In 1987, Jesse Damrosh is born. Over the course of The Cathedral, we watch him grow into a young adult, going through elementary and then high school, running through the year-by-year liturgy of a Catholic upbringing through events like his confirmation, eventually preparing to head to college. Against this backdrop, his parents’ marriage is first strong, normal, but then falls apart.
Parallel to this personal history, the film pointedly reminds us of the corresponding touchstones in American history. The Cold War ends, the ’90s roll by, 9/11 brings on the War on Terror, Hurricane Katrina exemplifies disaster capitalism, and so on. In the hands of writer/director Ricky D’Ambrose, the individual and national experience are made of equally quotidian, matter-of-fact moments.
D’Ambrose’s sense of montage and story sequencing is more like a showing off an inventory than what we’re trained to expect of traditional cinematic affect. Audiences are well-familiar with the trope of using cultural ephemera to nail down a particular period in time, but very few are likely to immediately recognize the commercials, news reports, toys, and other details this film presents—a commercial for Kodacolor film, or an excruciatingly ’80s floral couch pattern.
In that respect, it’s very similar to Once Upon a Time in Hollywood. Where that movie invoked Quentin Tarantino’s exhaustive mental catalogue of entertainment detritus to draw a portrait of artists on the margins of history, The Cathedral reminds us that living through momentous changes seldom feels momentous in the moment itself. Sometimes we are sharply reminded of how history rhymes; one TV news piece that looks like it’s introducing 9/11 to the timeline instead, with a single camera pan to a shot of the intact Twin Towers, is revealed to be from the 1993 attack on the World Trade Center.

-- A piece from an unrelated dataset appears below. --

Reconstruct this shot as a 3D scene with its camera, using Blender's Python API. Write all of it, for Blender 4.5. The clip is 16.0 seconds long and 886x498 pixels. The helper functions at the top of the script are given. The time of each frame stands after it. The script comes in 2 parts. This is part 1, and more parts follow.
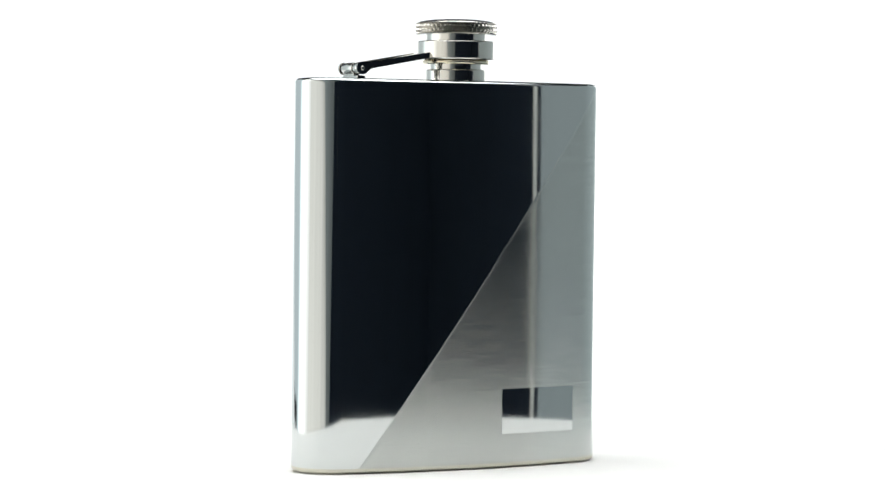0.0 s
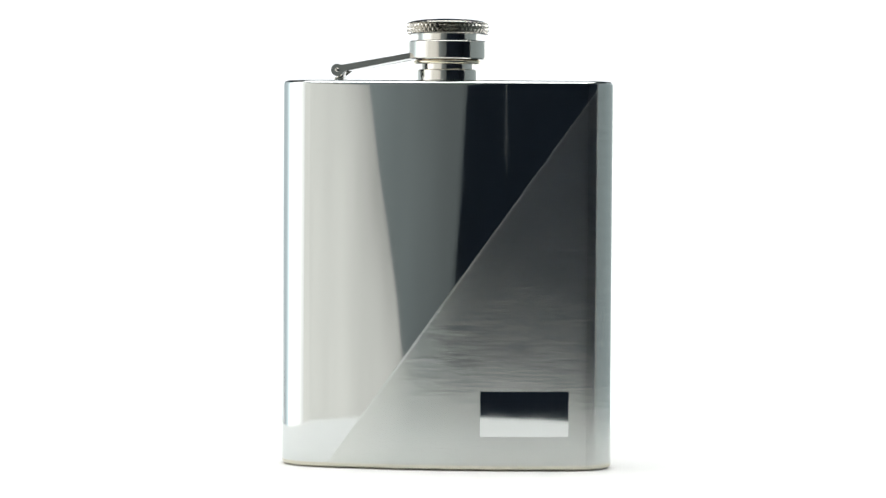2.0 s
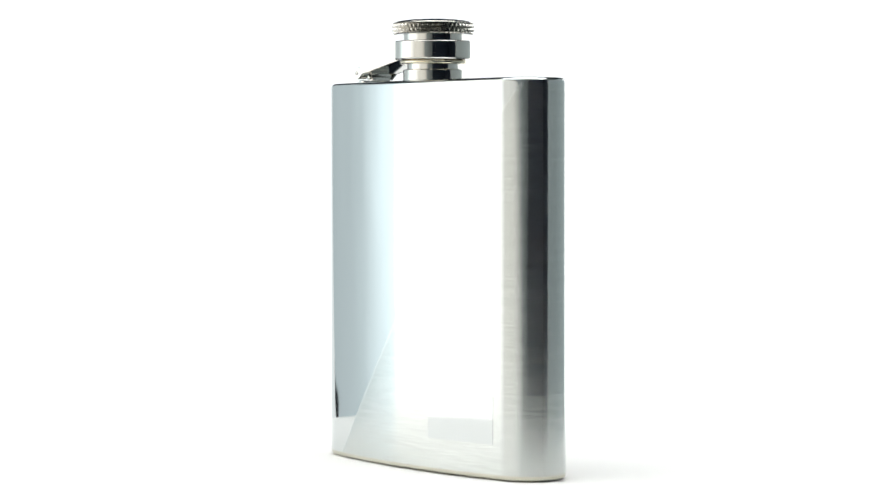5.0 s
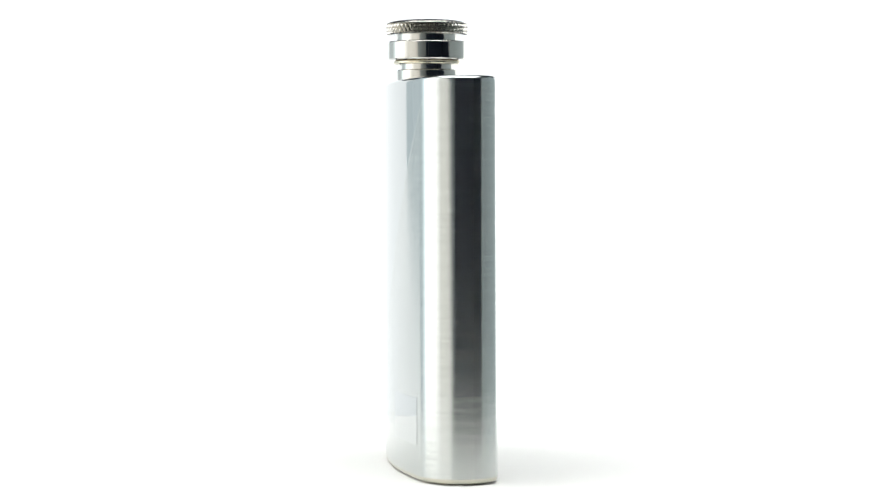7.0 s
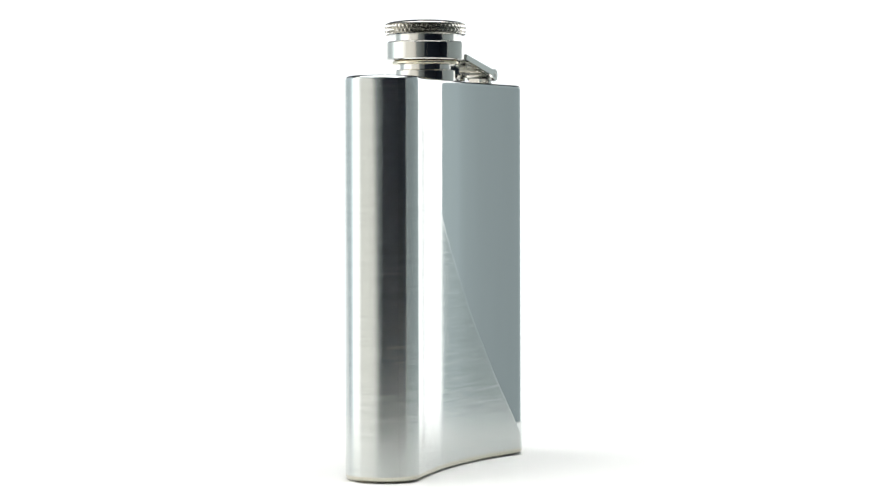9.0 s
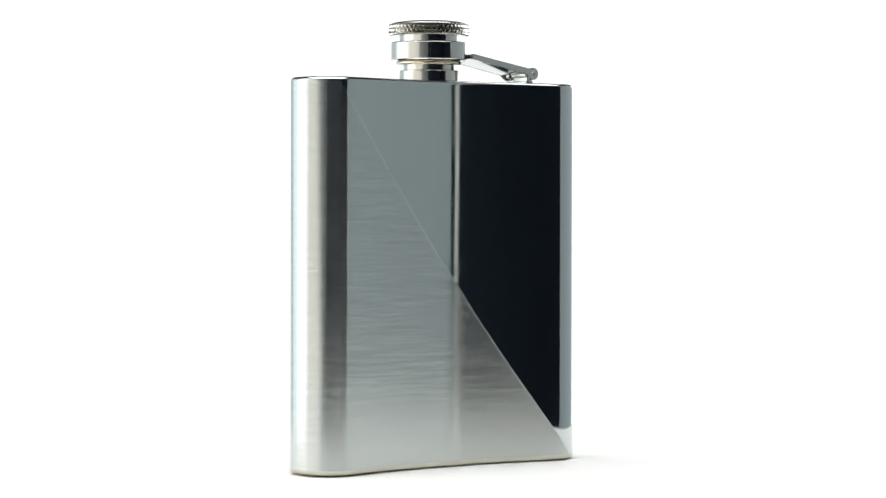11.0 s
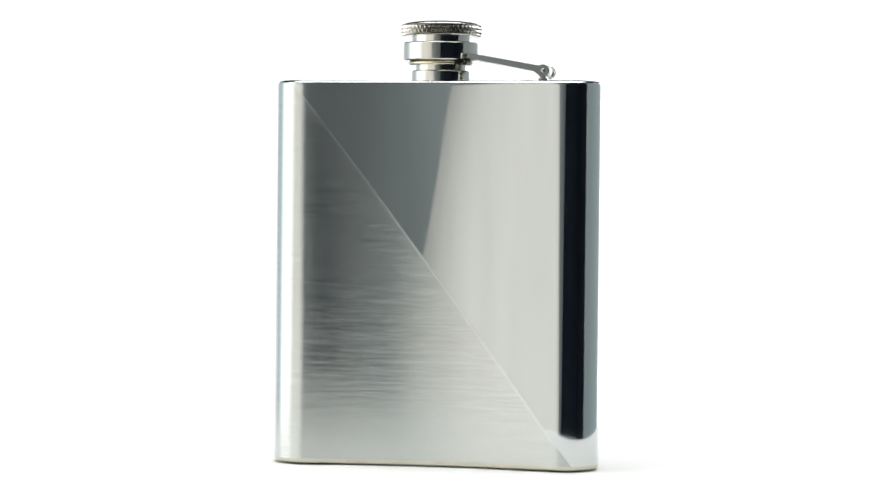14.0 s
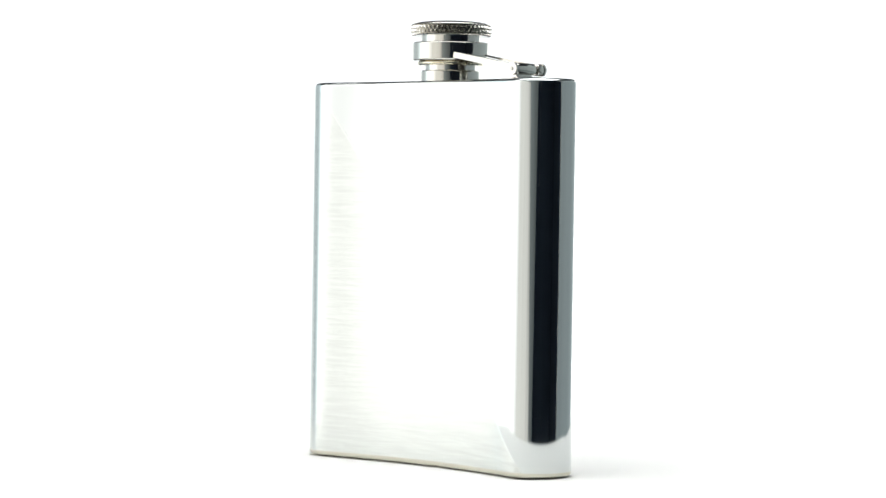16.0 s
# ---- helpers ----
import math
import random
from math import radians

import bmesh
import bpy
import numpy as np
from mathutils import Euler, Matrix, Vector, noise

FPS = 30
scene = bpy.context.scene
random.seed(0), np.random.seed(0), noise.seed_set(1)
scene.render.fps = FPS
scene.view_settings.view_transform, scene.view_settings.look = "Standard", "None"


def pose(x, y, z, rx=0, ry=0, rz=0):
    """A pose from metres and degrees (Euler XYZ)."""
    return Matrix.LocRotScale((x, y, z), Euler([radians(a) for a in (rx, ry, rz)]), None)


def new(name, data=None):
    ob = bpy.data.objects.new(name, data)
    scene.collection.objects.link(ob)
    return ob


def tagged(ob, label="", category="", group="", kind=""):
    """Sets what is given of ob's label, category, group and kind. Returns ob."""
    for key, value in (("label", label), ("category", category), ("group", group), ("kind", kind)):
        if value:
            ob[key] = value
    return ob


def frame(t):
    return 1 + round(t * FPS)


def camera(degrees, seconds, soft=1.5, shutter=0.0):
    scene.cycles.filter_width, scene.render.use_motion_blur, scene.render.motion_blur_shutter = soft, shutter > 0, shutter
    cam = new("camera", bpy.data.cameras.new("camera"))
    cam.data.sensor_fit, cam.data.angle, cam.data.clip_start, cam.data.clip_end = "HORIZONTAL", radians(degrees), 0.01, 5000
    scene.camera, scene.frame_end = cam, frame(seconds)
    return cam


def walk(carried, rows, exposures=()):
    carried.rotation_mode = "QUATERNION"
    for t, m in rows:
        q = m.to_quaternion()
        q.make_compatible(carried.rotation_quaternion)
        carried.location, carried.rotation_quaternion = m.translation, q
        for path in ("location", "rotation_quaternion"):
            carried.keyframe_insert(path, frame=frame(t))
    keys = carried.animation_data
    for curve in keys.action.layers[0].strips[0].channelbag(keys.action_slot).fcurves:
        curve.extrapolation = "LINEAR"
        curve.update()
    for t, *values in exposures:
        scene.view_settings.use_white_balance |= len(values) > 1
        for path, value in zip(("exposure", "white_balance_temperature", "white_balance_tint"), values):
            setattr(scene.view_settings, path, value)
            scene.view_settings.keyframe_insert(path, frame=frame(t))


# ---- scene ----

Much of this specificity comes from the memory of D’Ambrose, who has been open about the autobiographical elements in the film. It mixes elements of the memory play with other elements which deny the subjective mode that genre usually operates within. Chief among these is an omniscient narrator who tells the viewer of things that Jesse could not know. The movie begins a year before his birth, and before that happy moment we are told of a death: that of Jesse’s uncle, due to AIDS. More importantly, we learn that Jesse’s father would for years insist that his brother died of a disease contracted from tainted silverware.
The Cathedral presents its events from obtuse angles—establishing scenes with shots of incidental elements of the place, or having important sequences play out with some or all of the involved characters offscreen. It is deliberate, almost minimalist, in its methods. Within the movie’s objective frame, we are invited to study the stories that families tell about themselves, and how they are miniatures of the stories that communities and nations (imagined communities) tell about themselves.